[Records with scene code]
· · · ·

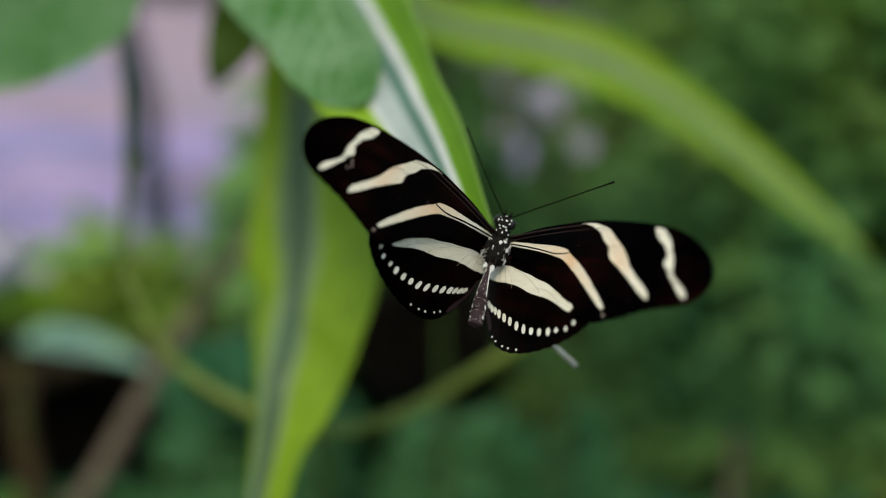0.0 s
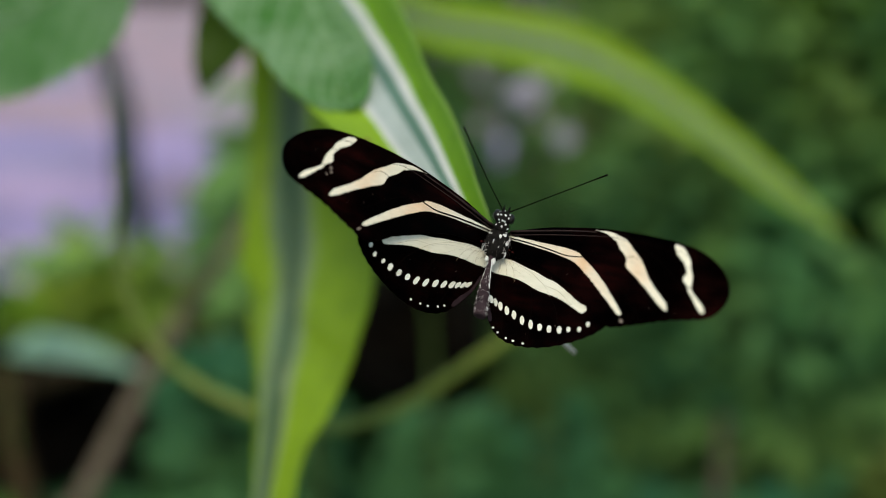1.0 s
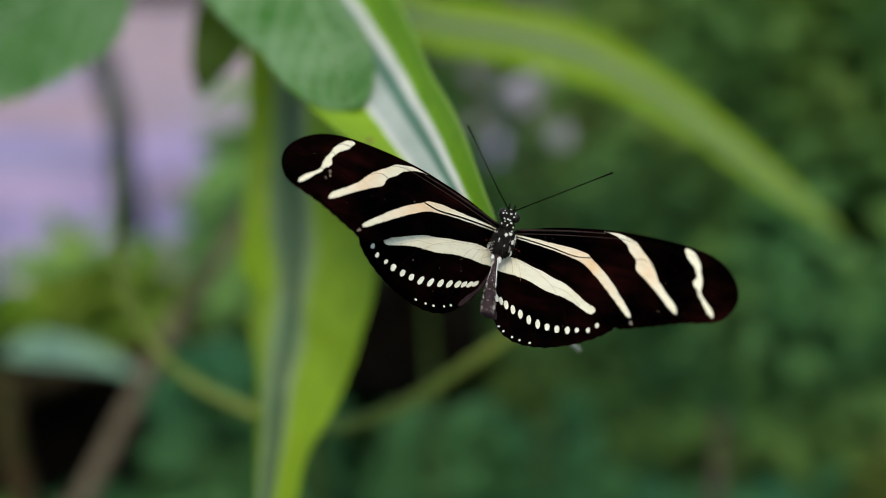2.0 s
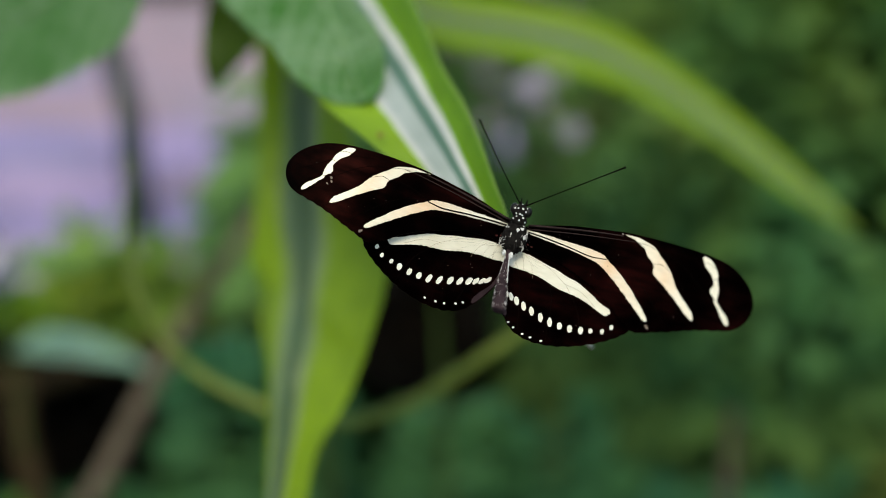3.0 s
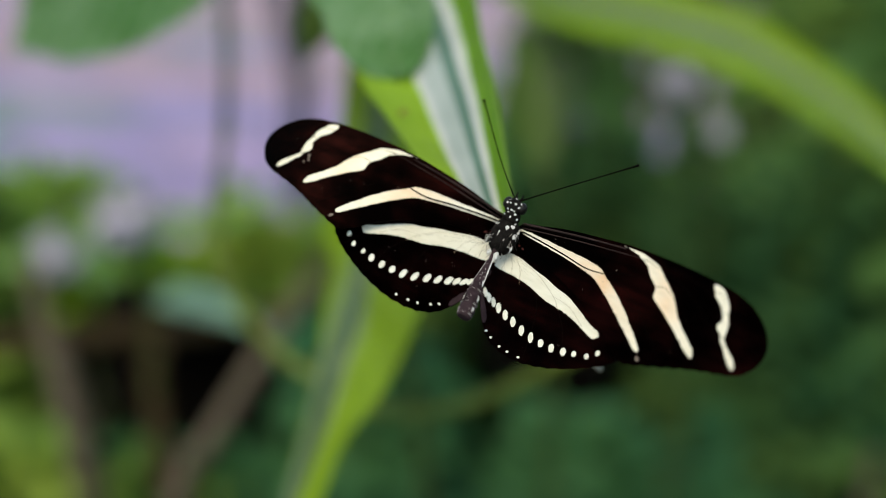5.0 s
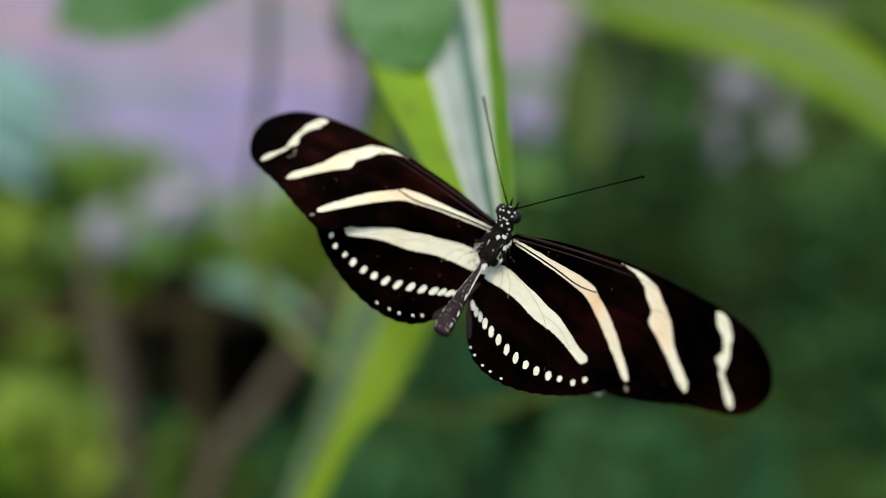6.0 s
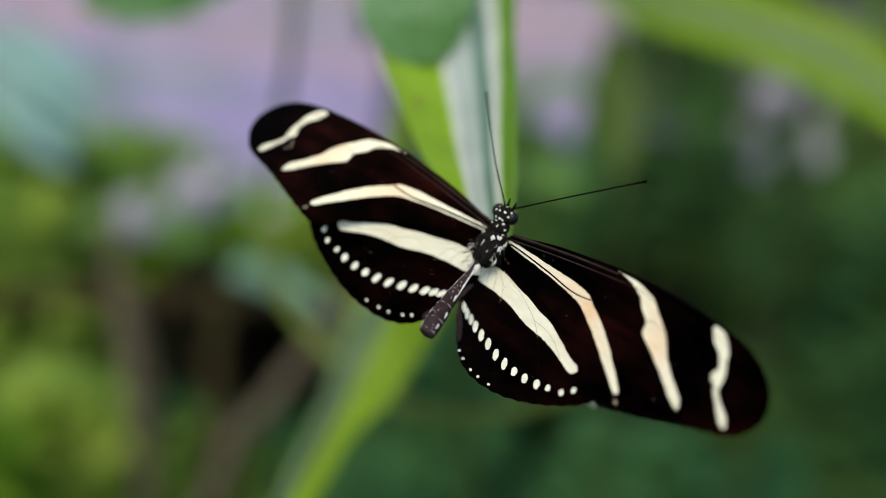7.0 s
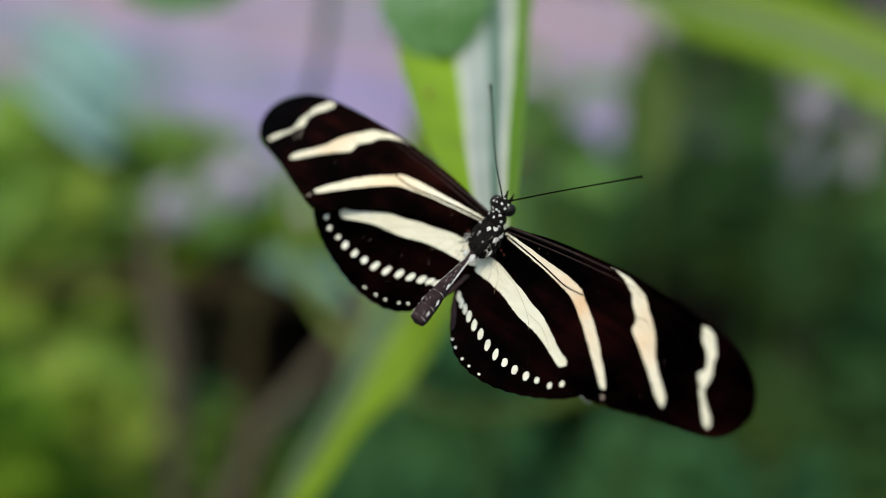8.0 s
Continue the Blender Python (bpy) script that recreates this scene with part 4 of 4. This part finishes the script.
# fine hair on the thorax and at the wing roots
rnd = random.Random(11)
bm = bmesh.new()
for i in range(40):
    a, y = rnd.uniform(-1.5, 1.5), rnd.uniform(-2.4, 4.6)
    n_ = Vector((math.sin(a), 0, math.cos(a)))
    p0 = Vector((-0.2, y, 1.2)) + Vector((n_.x * 2.1, 0, n_.z * 1.9)) * math.sqrt(max(0.05, 1 - ((y - 1.4) / 3.9) ** 2))
    p2 = p0 + n_ * rnd.uniform(0.4, 1.1) + Vector((rnd.uniform(-0.5, 0.5), rnd.uniform(-1.5, -0.2), rnd.uniform(-0.2, 0.3)))
    tube([p0 * MM, ((p0 + p2) / 2 + n_ * 0.25) * MM, p2 * MM], [0.03 * MM, 0.024 * MM, 0.01 * MM], 4, 3, bm)
tagged(part("fur", bm, fur_mat, butterfly), kind="stuff")
for tip, mid in (((14.1, 19.3, 7.2), (5.5, 11.8, 5.6)), ((-14.2, 20.4, 3.6), (-6.5, 12.2, 4.0))):
    s = 1 if tip[0] > 0 else -1
    bm = tube([Vector((-0.8 + 0.5 * s, 7.3, 3.3)) * MM, Vector(mid) * MM, Vector(tip) * MM * 0.93 + Vector(mid) * MM * 0.07, Vector(tip) * MM],
              [0.13 * MM, 0.10 * MM, 0.095 * MM, 0.095 * MM, 0.11 * MM, 0.16 * MM, 0.26 * MM, 0.20 * MM], 40, 6)
    part("antenna", bm, vein_mat, butterfly, "thin black clubbed antenna")
for s in (-1, 1):
    for k, y in enumerate((3.2, 1.4, -0.4)):
        bm = tube([Vector((s * 0.9, y, -0.4)) * MM, Vector((s * 2.0, y + 0.4, -1.8)) * MM, Vector((s * 0.5 - 0.6, y + 0.6 * (1 - k), -8.2)) * MM], [0.2 * MM, 0.14 * MM, 0.1 * MM], 12, 5)
        part("leg", bm, vein_mat, butterfly)


# ---------------------------------------------------------------- movement
def motions():
    # seconds, how far the left and the right wings are raised, degrees
    beat = [(0.0, 49.0, 45.5), (0.5, 31.5, 30.7), (1.0, 33.9, 28.9), (1.5, 31.6, 26.9), (1.7, 31.4, 26.7), (2.8, 14.6, 15.8), (3.0, 14.2, 15.5), (3.5, 11.9, 12.4), (4.0, 13.6, 11.7), (4.5, 12.3, 11.2),
            (5.0, 11.3, 12.0), (6.5, 9.9, 13.4), (7.0, 8.8, 13.3), (7.5, 7.7, 12.1), (8.0, 6.6, 11.6)]
    for side, fore, hind in wings:
        sweep, pitch = (2.3, 12.3) if side > 0 else (2.3, -0.4)
        rows = []
        for t, left, right in beat:
            up = right if side > 0 else -left
            rows.append((t, pose(side * 1.5 * MM, 0, 0, 0, -up, 0) @ pose(0, 0, 0, 0, 0, sweep) @ pose(0, 0, 0, pitch, 0, 0)))
        walk(fore, rows)
        seat = pose(0, 0, 0) if side > 0 else pose(-1.5 * MM, 0.0, 0, 8.0, 0, 0)
        walk(hind, [(t, m @ seat) for t, m in rows])


motions()
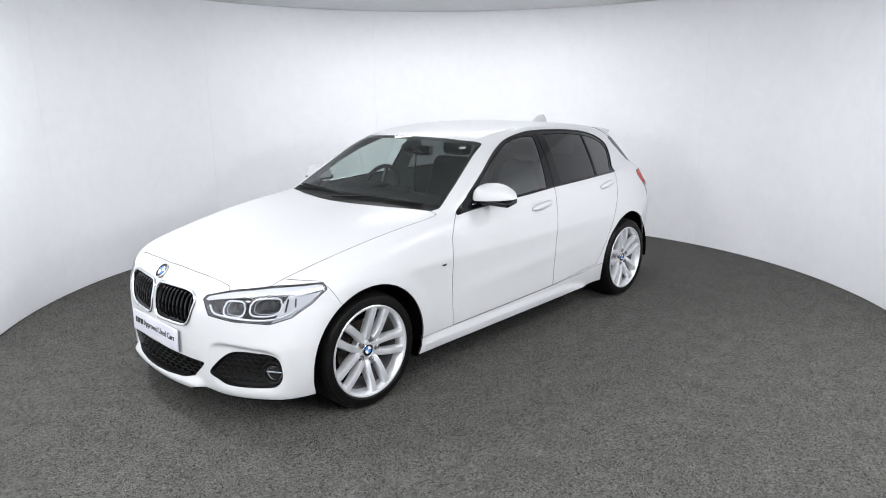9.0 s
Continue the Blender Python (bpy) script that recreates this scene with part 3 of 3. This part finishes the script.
def wave_rows(name, outline, rows, parent, mirror, lift, step=0.034, amp=0.0045, radius=0.0042, hole=None):
    """Wavy mesh bars across an opening of the bumper."""
    f = poly_field(outline, [0, 1])
    o = np.array(outline)
    y0, y1 = o[:, 0].min(), o[:, 0].max()
    for k, z in enumerate(rows):
        ys = np.arange(y0, y1, 0.006)
        zs = z + amp * np.clip(1.6 * np.sin(2 * math.pi * ys / step + math.pi * (k % 2)), -1, 1)
        keep = f(np.stack([ys, zs], -1)) < -0.004
        if keep.sum() < 4:
            continue
        runs = [keep]
        if hole is not None:
            clear = keep & (np.hypot(ys - hole[0], zs - hole[1]) > hole[2])
            runs = [clear & (ys < hole[0]), clear & (ys >= hole[0])]
        for run in runs:
            if run.sum() < 3:
                continue
            p = on_body(np.stack([ys[run], zs[run]], -1), "front", 0.0) + [lift, 0, 0]
            if mirror:
                p = p * [1, -1, 1]
            tube(name, p, radius, M_PLASTIC, parent, False, 6, up=(1, 0, 0))


def build_front(car, pieces):
    for mir in (False, True):
        s = -1 if mir else 1
        flip = np.array([1, s, 1])
        # kidney grille
        back = panel("kidney_grille", pieces["kidney"], M_MATT, car, lift=-0.045, thick=0, mirror=mir, label="black kidney grille with chrome frame and upright slats")
        ring = on_body(KIDNEY, "front", 0.001) * flip
        tube("frame", ring, 0.0095, M_CHROME, back, True, 8, label="chrome frame", up=(1, 0, 0))
        inner = poly_field(KIDNEY, [0, 1])
        for i in range(9):
            y = 0.045 + 0.0345 * i
            zs = np.linspace(0.52, 0.69, 40)
            ok = inner(np.stack([np.full(40, y), zs], -1)) < -0.006
            zs = zs[ok]
            if len(zs) < 4:
                continue
            zs = np.linspace(zs[0], zs[-1], 9)
            p = on_body(np.stack([np.full(9, y), zs], -1), "front", -0.004) * flip
            p[:, 0] -= np.array([0.014, 0.005, 0.001, 0, 0, 0, 0.003, 0.010, 0.022])
            vs, fs = [], []
            for q in p:
                for dx, dy in ((0.0, -0.002), (0.0, 0.002), (-0.006, 0.0055), (-0.034, 0.005), (-0.034, -0.005), (-0.006, -0.0055)):
                    vs.append((q[0] + dx, q[1] + dy, q[2]))
            for a in range(8):
                for k in range(6):
                    fs.append((6 * a + k, 6 * a + (k + 1) % 6, 6 * a + 6 + (k + 1) % 6, 6 * a + 6 + k))
            fs += [(0, 1, 2, 3, 4, 5), (53, 52, 51, 50, 49, 48)]
            mesh_object("slat", vs, fs, M_BLACK, back, angle=30)
        # fog lamp pocket
        pocket = panel("fog_lamp_pocket", pieces["fog"], M_PLASTIC, car, lift=-0.028, thick=0, mirror=mir, label="black mesh pocket round the fog lamp")
        outer = on_body(FOG, "front", 0.0) * flip
        deep = outer - [0.034, 0, 0]
        n = len(outer)
        vs = list(outer) + list(deep)
        fs = [(i, (i + 1) % n, n + (i + 1) % n, n + i) for i in range(n)]
        mesh_object("lip", vs, fs, M_PLASTIC, pocket)
        wave_rows("mesh_bar", [p for p in FOG.tolist()], [0.275 + 0.024 * k for k in range(7)], pocket, mir, -0.024, hole=(0.734, 0.325, 0.060))
        lamp = new("fog_lamp")
        lamp.parent = car
        lamp["label"] = "round clear fog lamp in a black ring"
        lamp.matrix_local = pose(1.860, s * 0.734, 0.325, 0, 0, -58 if s > 0 else -122)
        lathe("bezel", [(0.058, -0.03), (0.060, 0.004), (0.054, 0.012), (0.045, 0.008), (0.040, -0.012)], M_PLASTIC, lamp, 40)
        lathe("reflector", [(0.041, -0.008), (0.034, -0.015), (0.018, -0.019), (0.0, -0.020)], M_LAMPGREY, lamp, 32, label="grey reflector")
        rounded("shade", (0, -0.010, 0.018), (0.066, 0.008, 0.026), 0.004, M_LAMPDARK, lamp, label="dark upper shade")
        rounded("lamp_bar", (0, -0.004, 0.001), (0.078, 0.005, 0.006), 0.002, M_LAMP, lamp, label="silver crossbar")
        lathe("lens", [(0.042, -0.004), (0.036, 0.005), (0.020, 0.009), (0.0, 0.010)], M_LENS, lamp, 32, label="clear lens")
        # headlamp
        build_headlamp(car, pieces, mir)
    # lower intake
    bay = panel("lower_intake", pieces["intake"], M_MATT, car, lift=-0.04, thick=0, both=True, label="black lower intake with wavy mesh")
    n_out = on_body(INTAKE, "front", 0.0)
    n_in = n_out - [0.045, 0, 0]
    n = len(INTAKE)
    mesh_object("lip", list(n_out) + list(n_in), [(i, (i + 1) % n, n + (i + 1) % n, n + i) for i in range(n)], M_PLASTIC, bay)
    wave_rows("mesh_bar", INTAKE, [0.244 + 0.021 * k for k in range(6)], bay, False, -0.022, 0.06, 0.0035, 0.0042)
    # bonnet badge
    p = on_body([(0.0, 0.735)], "front", 0.003)[0]
    nrm = field_normals(p[None])[0]
    q = Vector((float(nrm[0]), 0, float(nrm[2]))).to_track_quat("Y", "Z").to_matrix().to_4x4()
    roundel("bonnet_badge", car, Matrix.Translation(p) @ q, 0.041, 0.006)
    # sign plate in place of the number plate
    plate = rounded("sign_plate", (2.108, 0, 0.434), (0.008, 0.530, 0.114), 0.0025, M_PLATE, car, (0, -3, 0), "white dealer sign with black lettering")
    tilt = pose(2.1125, 0, 0.434, 0, -3, 0) @ pose(0, 0, 0, 90, 0, 90)
    txt = bpy.data.curves.new("lettering", "FONT")
    txt.body, txt.size, txt.extrude, txt.align_x, txt.align_y = "Approved Used Cars", 0.0435, 0.0006, "LEFT", "CENTER"
    txt.materials.append(M_INK)
    txt.offset = 0.0007
    t = new("lettering", txt)
    bpy.context.view_layer.update()
    wide = 0.361 / t.dimensions.x
    t.parent = plate
    t.matrix_local = tilt @ pose(-0.124, 0.006, 0) @ Matrix.Diagonal((wide, 1.0, 1.0, 1.0))
    for y0, w in ((-0.231, 0.027), (-0.202, 0.033), (-0.168, 0.038)):
        rounded("maker_mark", (2.1128, y0 + w / 2, 0.440), (0.0016, w - 0.006, 0.031), 0.0006, M_INK, plate, (0, -3, 0), "plain dark bar", 1)
    # towing-eye cover
    a = np.linspace(0, 2 * math.pi, 28)[:-1]
    tube("towing_eye_cover", on_body(np.stack([-0.425 + 0.022 * np.cos(a), 0.455 + 0.022 * np.sin(a)], -1) * [1, 1], "front", 0.0), 0.0008, M_PLATE, car, True, 6, up=(1, 0, 0))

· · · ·

Where a line above holds the string "this", show that line.

_TASK RESPONSE_
Continue the Blender Python (bpy) script that recreates this scene with part 4 of 4. This part finishes the script.
Continue the Blender Python (bpy) script that recreates this scene with part 3 of 3. This part finishes the script.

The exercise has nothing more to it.